● **INSTRUCTION**: Below is some material; set it all down exactly, apart from the pictures.

● **MATERIAL**:
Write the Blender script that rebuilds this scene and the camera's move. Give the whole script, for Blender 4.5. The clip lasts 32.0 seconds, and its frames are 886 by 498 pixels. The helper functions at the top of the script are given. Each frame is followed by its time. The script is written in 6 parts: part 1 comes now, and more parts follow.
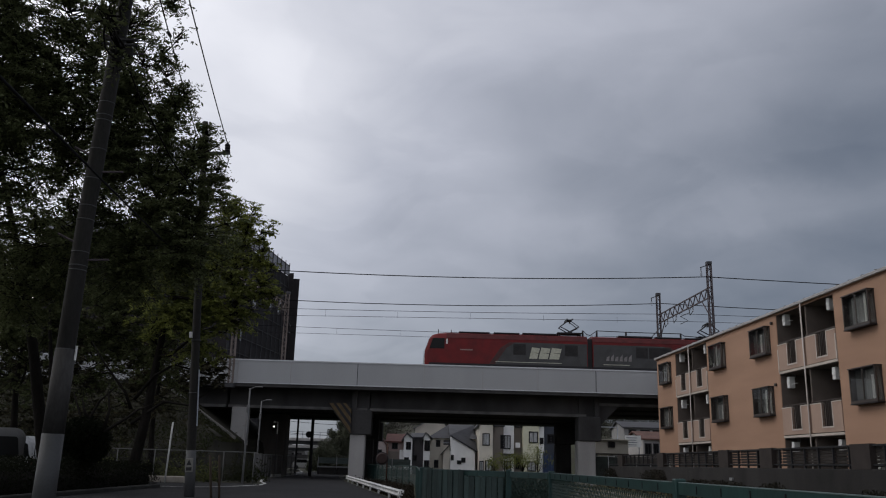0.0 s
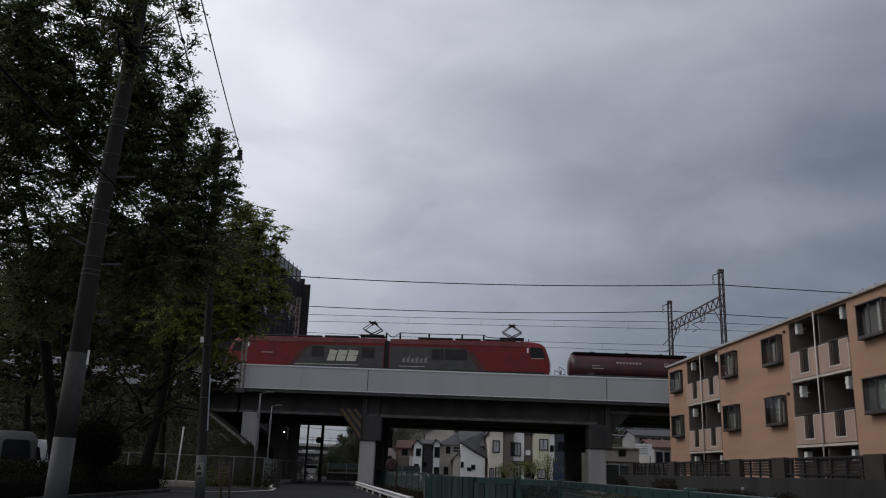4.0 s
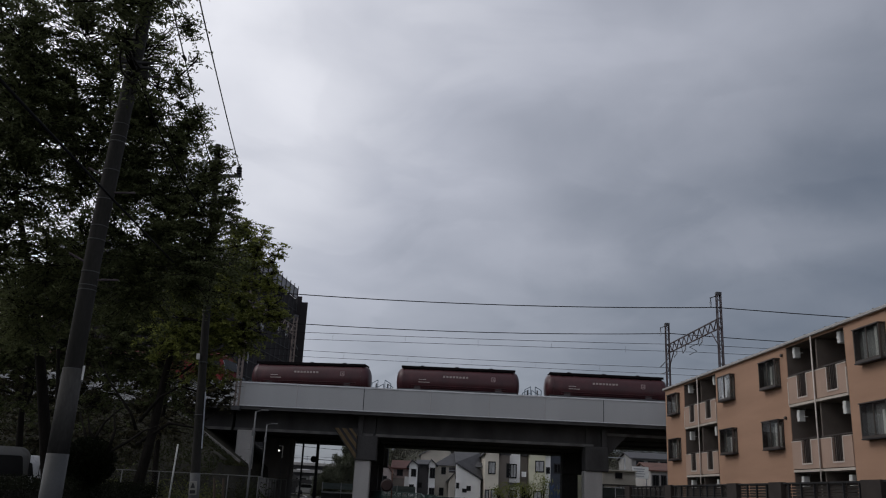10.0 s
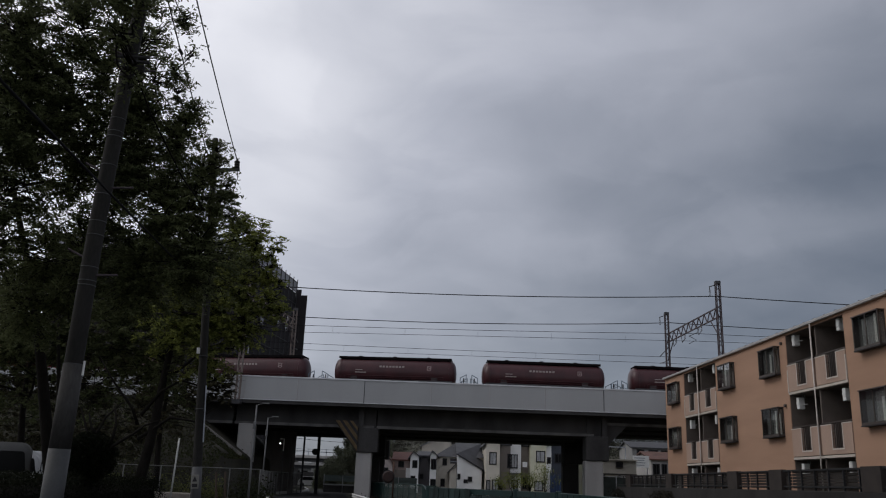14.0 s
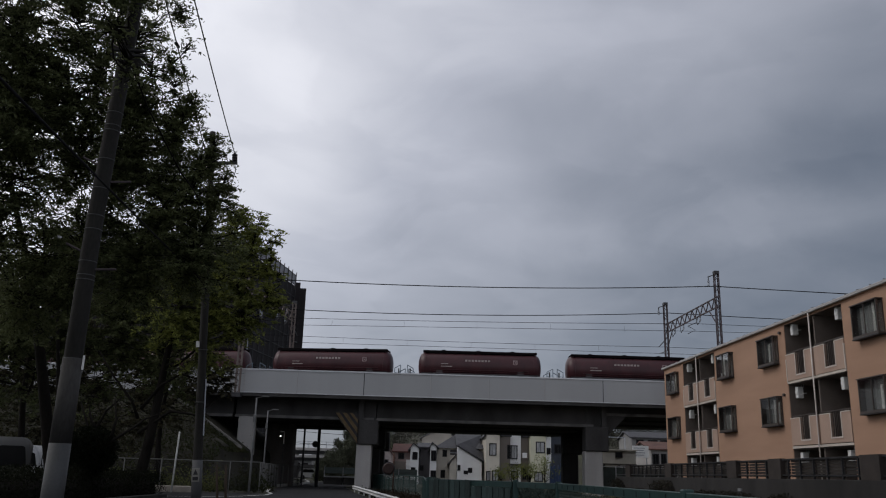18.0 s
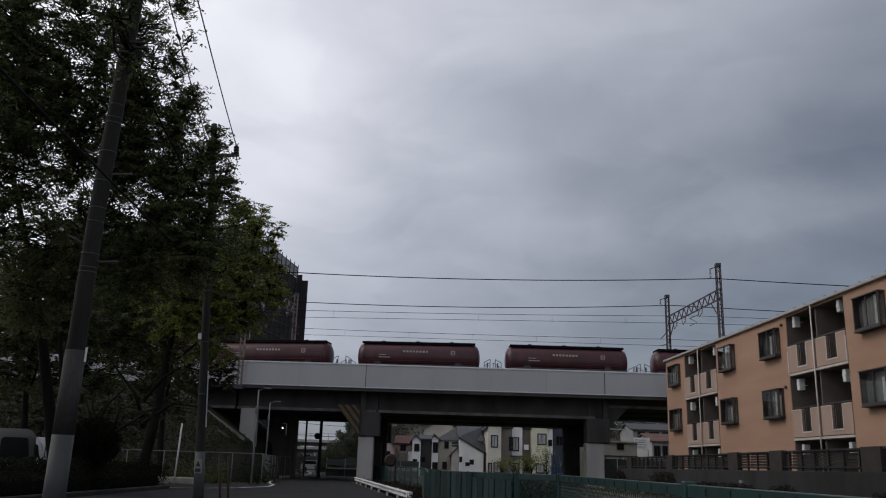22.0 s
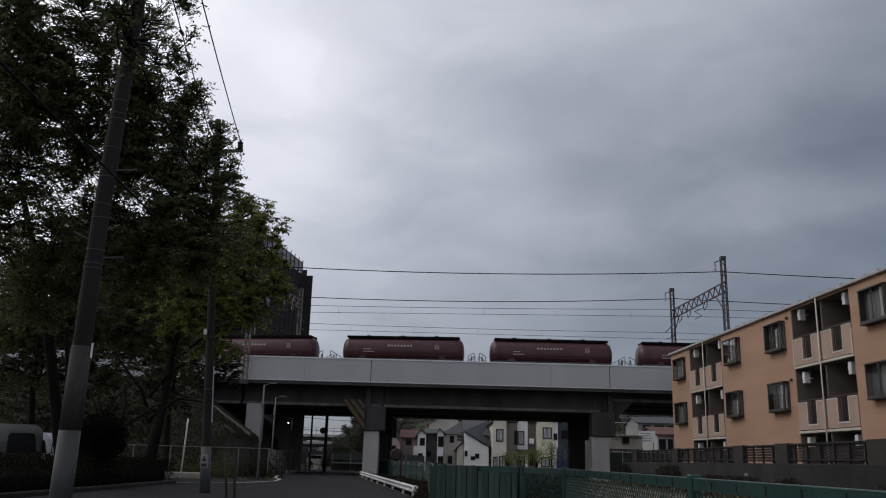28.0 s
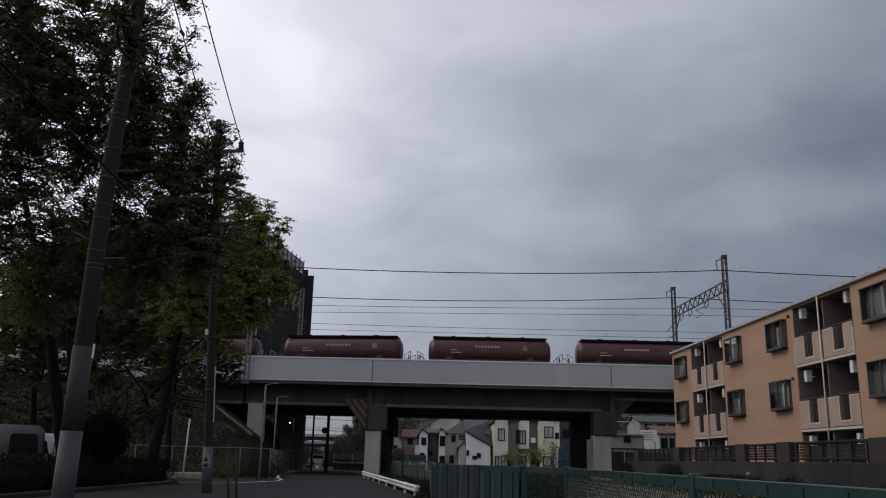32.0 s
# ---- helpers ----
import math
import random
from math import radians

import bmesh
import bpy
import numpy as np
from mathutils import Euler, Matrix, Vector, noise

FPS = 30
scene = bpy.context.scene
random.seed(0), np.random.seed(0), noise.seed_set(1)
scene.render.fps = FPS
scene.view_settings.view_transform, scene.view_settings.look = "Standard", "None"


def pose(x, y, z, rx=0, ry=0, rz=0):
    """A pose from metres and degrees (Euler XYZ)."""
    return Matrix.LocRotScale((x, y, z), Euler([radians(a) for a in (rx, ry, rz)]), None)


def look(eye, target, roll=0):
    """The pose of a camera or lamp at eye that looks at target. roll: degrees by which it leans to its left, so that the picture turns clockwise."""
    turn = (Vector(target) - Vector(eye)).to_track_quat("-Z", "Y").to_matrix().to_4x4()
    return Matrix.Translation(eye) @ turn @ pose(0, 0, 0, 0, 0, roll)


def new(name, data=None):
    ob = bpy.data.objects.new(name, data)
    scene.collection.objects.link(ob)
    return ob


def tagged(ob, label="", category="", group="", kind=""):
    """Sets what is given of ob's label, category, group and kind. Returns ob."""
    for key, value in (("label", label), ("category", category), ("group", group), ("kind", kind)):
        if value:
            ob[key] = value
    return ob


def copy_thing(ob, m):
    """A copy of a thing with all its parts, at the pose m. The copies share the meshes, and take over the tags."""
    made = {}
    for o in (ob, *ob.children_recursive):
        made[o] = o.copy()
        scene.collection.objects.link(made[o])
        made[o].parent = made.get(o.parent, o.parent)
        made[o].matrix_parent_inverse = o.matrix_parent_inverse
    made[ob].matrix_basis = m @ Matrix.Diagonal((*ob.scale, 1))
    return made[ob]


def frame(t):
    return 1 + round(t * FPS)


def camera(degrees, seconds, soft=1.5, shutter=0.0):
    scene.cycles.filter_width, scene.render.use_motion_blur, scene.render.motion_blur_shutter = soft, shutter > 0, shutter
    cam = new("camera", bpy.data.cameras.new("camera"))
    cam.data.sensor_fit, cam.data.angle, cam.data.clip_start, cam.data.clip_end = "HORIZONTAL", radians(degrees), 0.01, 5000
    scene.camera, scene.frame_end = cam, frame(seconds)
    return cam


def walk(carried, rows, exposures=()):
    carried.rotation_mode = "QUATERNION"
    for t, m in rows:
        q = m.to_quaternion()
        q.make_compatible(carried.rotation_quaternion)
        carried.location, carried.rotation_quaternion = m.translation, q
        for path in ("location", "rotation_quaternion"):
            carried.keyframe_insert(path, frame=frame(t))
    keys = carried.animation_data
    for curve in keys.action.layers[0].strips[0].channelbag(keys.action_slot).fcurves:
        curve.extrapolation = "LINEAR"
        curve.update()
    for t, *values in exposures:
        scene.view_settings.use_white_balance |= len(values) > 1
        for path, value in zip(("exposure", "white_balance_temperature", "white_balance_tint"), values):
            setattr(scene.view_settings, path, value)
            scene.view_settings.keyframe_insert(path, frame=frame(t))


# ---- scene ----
# ---- camera ----
EYE = (0.0, 0.0, 1.27)
cam = camera(56.15, 32.0, soft=1.1)


def view(turn, tilt, lean):
    """The camera's pose: heading, upward tilt and lean, in degrees."""
    return pose(*EYE, 0, 0, turn) @ pose(0, 0, 0, 90 + tilt) @ pose(0, 0, 0, 0, 0, lean)


walk(cam, [(t, view(a, b, c)) for t, a, b, c in (
    (0, -0.973, 14.525, 1.584),
    (0.5, -1.023, 14.601, 1.637),
    (1, -0.891, 14.711, 1.694),
    (1.5, -0.828, 14.743, 1.751),
    (2, -0.773, 14.796, 1.861),
    (2.5, -0.621, 14.806, 1.961),
    (3, -0.396, 14.827, 1.968),
    (3.5, -0.277, 14.856, 2.019),
    (5.5, 0.192, 15.548, 2.298),
    (6, 0.295, 15.818, 2.468),
    (6.5, 0.385, 16.044, 2.551),
    (7, 0.378, 16.182, 2.613),
    (7.5, 0.183, 16.214, 2.645),
    (8, 0.092, 16.296, 2.773),
    (8.5, 0.095, 16.243, 2.765),
    (9, -0.011, 16.296, 2.779),
    (9.5, -0.124, 16.338, 2.776),
    (10, -0.264, 16.287, 2.738),
    (10.5, -0.228, 16.283, 2.592),
    (11, -0.146, 16.298, 2.562),
    (11.5, -0.174, 16.247, 2.759),
    (12, -0.267, 16.266, 2.665),
    (12.5, -0.217, 16.279, 2.645),
    (13, -0.262, 16.196, 2.493),
    (13.5, -0.376, 15.786, 2.226),
    (14, -0.365, 15.717, 2.117),
    (14.5, -0.360, 15.818, 1.880),
    (16.5, -0.487, 15.190, 1.608),
    (17, -0.495, 15.116, 1.534),
    (17.5, -0.471, 15.138, 1.591),
    (18, -0.486, 15.165, 1.686),
    (18.5, -0.483, 15.024, 1.694),
    (19, -0.558, 14.881, 1.652),
    (19.5, -0.544, 14.809, 1.678),
    (20, -0.483, 14.749, 1.684),
    (20.5, -0.431, 14.773, 1.772),
    (21, -0.367, 14.771, 1.793),
    (21.5, -0.355, 14.744, 1.715),
    (22, -0.377, 14.627, 1.711),
    (22.5, -0.430, 14.571, 1.694),
    (23, -0.412, 14.439, 1.727),
    (23.5, -0.376, 14.386, 1.704),
    (24, -0.385, 14.377, 1.671),
    (24.5, -0.379, 14.341, 1.684),
    (25, -0.340, 14.380, 1.685),
    (25.5, -0.281, 14.356, 1.644),
    (27.5, -0.141, 14.226, 1.524),
    (28, -0.075, 14.236, 1.505),
    (28.5, -0.069, 14.241, 1.523),
    (29, -0.120, 14.195, 1.530),
    (29.5, -0.126, 14.200, 1.596),
    (30, -0.068, 14.204, 1.546),
    (30.5, -0.058, 14.229, 1.531),
    (31, -0.061, 14.231, 1.478),
    (31.5, -0.060, 14.198, 1.401),
    (32, -0.001, 14.201, 1.349),
)], [(0, -0.06), (6, -0.05), (9, -0.12), (13, -0.14), (17, -0.10), (21, -0.03), (25, 0.0), (28, 0.02), (32, 0.04)])

# ---- world and sun ----
SUN_TURN, SUN_UP = radians(-68), radians(48)
world = bpy.data.worlds.new("overcast_sky")
scene.world = world
world.use_nodes = True
wt = world.node_tree
wt.nodes.clear()


def wnode(kind, **values):
    n = wt.nodes.new(kind)
    for key, value in values.items():
        n.inputs[key].default_value = value
    return n


def wmath(op, a, b=None, clamp=False):
    n = wt.nodes.new("ShaderNodeMath")
    n.operation, n.use_clamp = op, clamp
    for i, v in enumerate((a, b)):
        if v is None:
            continue
        if isinstance(v, (int, float)):
            n.inputs[i].default_value = v
        else:
            wt.links.new(v, n.inputs[i])
    return n.outputs[0]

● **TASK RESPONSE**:
Write the Blender script that rebuilds this scene and the camera's move. Give the whole script, for Blender 4.5. The clip lasts 32.0 seconds, and its frames are 886 by 498 pixels. The helper functions at the top of the script are given. Each frame is followed by its time. The script is written in 6 parts: part 1 comes now, and more parts follow.
0.0 s
4.0 s
10.0 s
14.0 s
18.0 s
22.0 s
28.0 s
32.0 s
# ---- helpers ----
import math
import random
from math import radians

import bmesh
import bpy
import numpy as np
from mathutils import Euler, Matrix, Vector, noise

FPS = 30
scene = bpy.context.scene
random.seed(0), np.random.seed(0), noise.seed_set(1)
scene.render.fps = FPS
scene.view_settings.view_transform, scene.view_settings.look = "Standard", "None"


def pose(x, y, z, rx=0, ry=0, rz=0):
    """A pose from metres and degrees (Euler XYZ)."""
    return Matrix.LocRotScale((x, y, z), Euler([radians(a) for a in (rx, ry, rz)]), None)


def look(eye, target, roll=0):
    """The pose of a camera or lamp at eye that looks at target. roll: degrees by which it leans to its left, so that the picture turns clockwise."""
    turn = (Vector(target) - Vector(eye)).to_track_quat("-Z", "Y").to_matrix().to_4x4()
    return Matrix.Translation(eye) @ turn @ pose(0, 0, 0, 0, 0, roll)


def new(name, data=None):
    ob = bpy.data.objects.new(name, data)
    scene.collection.objects.link(ob)
    return ob


def tagged(ob, label="", category="", group="", kind=""):
    """Sets what is given of ob's label, category, group and kind. Returns ob."""
    for key, value in (("label", label), ("category", category), ("group", group), ("kind", kind)):
        if value:
            ob[key] = value
    return ob


def copy_thing(ob, m):
    """A copy of a thing with all its parts, at the pose m. The copies share the meshes, and take over the tags."""
    made = {}
    for o in (ob, *ob.children_recursive):
        made[o] = o.copy()
        scene.collection.objects.link(made[o])
        made[o].parent = made.get(o.parent, o.parent)
        made[o].matrix_parent_inverse = o.matrix_parent_inverse
    made[ob].matrix_basis = m @ Matrix.Diagonal((*ob.scale, 1))
    return made[ob]


def frame(t):
    return 1 + round(t * FPS)


def camera(degrees, seconds, soft=1.5, shutter=0.0):
    scene.cycles.filter_width, scene.render.use_motion_blur, scene.render.motion_blur_shutter = soft, shutter > 0, shutter
    cam = new("camera", bpy.data.cameras.new("camera"))
    cam.data.sensor_fit, cam.data.angle, cam.data.clip_start, cam.data.clip_end = "HORIZONTAL", radians(degrees), 0.01, 5000
    scene.camera, scene.frame_end = cam, frame(seconds)
    return cam


def walk(carried, rows, exposures=()):
    carried.rotation_mode = "QUATERNION"
    for t, m in rows:
        q = m.to_quaternion()
        q.make_compatible(carried.rotation_quaternion)
        carried.location, carried.rotation_quaternion = m.translation, q
        for path in ("location", "rotation_quaternion"):
            carried.keyframe_insert(path, frame=frame(t))
    keys = carried.animation_data
    for curve in keys.action.layers[0].strips[0].channelbag(keys.action_slot).fcurves:
        curve.extrapolation = "LINEAR"
        curve.update()
    for t, *values in exposures:
        scene.view_settings.use_white_balance |= len(values) > 1
        for path, value in zip(("exposure", "white_balance_temperature", "white_balance_tint"), values):
            setattr(scene.view_settings, path, value)
            scene.view_settings.keyframe_insert(path, frame=frame(t))


# ---- scene ----
# ---- camera ----
EYE = (0.0, 0.0, 1.27)
cam = camera(56.15, 32.0, soft=1.1)


def view(turn, tilt, lean):
    """The camera's pose: heading, upward tilt and lean, in degrees."""
    return pose(*EYE, 0, 0, turn) @ pose(0, 0, 0, 90 + tilt) @ pose(0, 0, 0, 0, 0, lean)


walk(cam, [(t, view(a, b, c)) for t, a, b, c in (
    (0, -0.973, 14.525, 1.584),
    (0.5, -1.023, 14.601, 1.637),
    (1, -0.891, 14.711, 1.694),
    (1.5, -0.828, 14.743, 1.751),
    (2, -0.773, 14.796, 1.861),
    (2.5, -0.621, 14.806, 1.961),
    (3, -0.396, 14.827, 1.968),
    (3.5, -0.277, 14.856, 2.019),
    (5.5, 0.192, 15.548, 2.298),
    (6, 0.295, 15.818, 2.468),
    (6.5, 0.385, 16.044, 2.551),
    (7, 0.378, 16.182, 2.613),
    (7.5, 0.183, 16.214, 2.645),
    (8, 0.092, 16.296, 2.773),
    (8.5, 0.095, 16.243, 2.765),
    (9, -0.011, 16.296, 2.779),
    (9.5, -0.124, 16.338, 2.776),
    (10, -0.264, 16.287, 2.738),
    (10.5, -0.228, 16.283, 2.592),
    (11, -0.146, 16.298, 2.562),
    (11.5, -0.174, 16.247, 2.759),
    (12, -0.267, 16.266, 2.665),
    (12.5, -0.217, 16.279, 2.645),
    (13, -0.262, 16.196, 2.493),
    (13.5, -0.376, 15.786, 2.226),
    (14, -0.365, 15.717, 2.117),
    (14.5, -0.360, 15.818, 1.880),
    (16.5, -0.487, 15.190, 1.608),
    (17, -0.495, 15.116, 1.534),
    (17.5, -0.471, 15.138, 1.591),
    (18, -0.486, 15.165, 1.686),
    (18.5, -0.483, 15.024, 1.694),
    (19, -0.558, 14.881, 1.652),
    (19.5, -0.544, 14.809, 1.678),
    (20, -0.483, 14.749, 1.684),
    (20.5, -0.431, 14.773, 1.772),
    (21, -0.367, 14.771, 1.793),
    (21.5, -0.355, 14.744, 1.715),
    (22, -0.377, 14.627, 1.711),
    (22.5, -0.430, 14.571, 1.694),
    (23, -0.412, 14.439, 1.727),
    (23.5, -0.376, 14.386, 1.704),
    (24, -0.385, 14.377, 1.671),
    (24.5, -0.379, 14.341, 1.684),
    (25, -0.340, 14.380, 1.685),
    (25.5, -0.281, 14.356, 1.644),
    (27.5, -0.141, 14.226, 1.524),
    (28, -0.075, 14.236, 1.505),
    (28.5, -0.069, 14.241, 1.523),
    (29, -0.120, 14.195, 1.530),
    (29.5, -0.126, 14.200, 1.596),
    (30, -0.068, 14.204, 1.546),
    (30.5, -0.058, 14.229, 1.531),
    (31, -0.061, 14.231, 1.478),
    (31.5, -0.060, 14.198, 1.401),
    (32, -0.001, 14.201, 1.349),
)], [(0, -0.06), (6, -0.05), (9, -0.12), (13, -0.14), (17, -0.10), (21, -0.03), (25, 0.0), (28, 0.02), (32, 0.04)])

# ---- world and sun ----
SUN_TURN, SUN_UP = radians(-68), radians(48)
world = bpy.data.worlds.new("overcast_sky")
scene.world = world
world.use_nodes = True
wt = world.node_tree
wt.nodes.clear()


def wnode(kind, **values):
    n = wt.nodes.new(kind)
    for key, value in values.items():
        n.inputs[key].default_value = value
    return n


def wmath(op, a, b=None, clamp=False):
    n = wt.nodes.new("ShaderNodeMath")
    n.operation, n.use_clamp = op, clamp
    for i, v in enumerate((a, b)):
        if v is None:
            continue
        if isinstance(v, (int, float)):
            n.inputs[i].default_value = v
        else:
            wt.links.new(v, n.inputs[i])
    return n.outputs[0]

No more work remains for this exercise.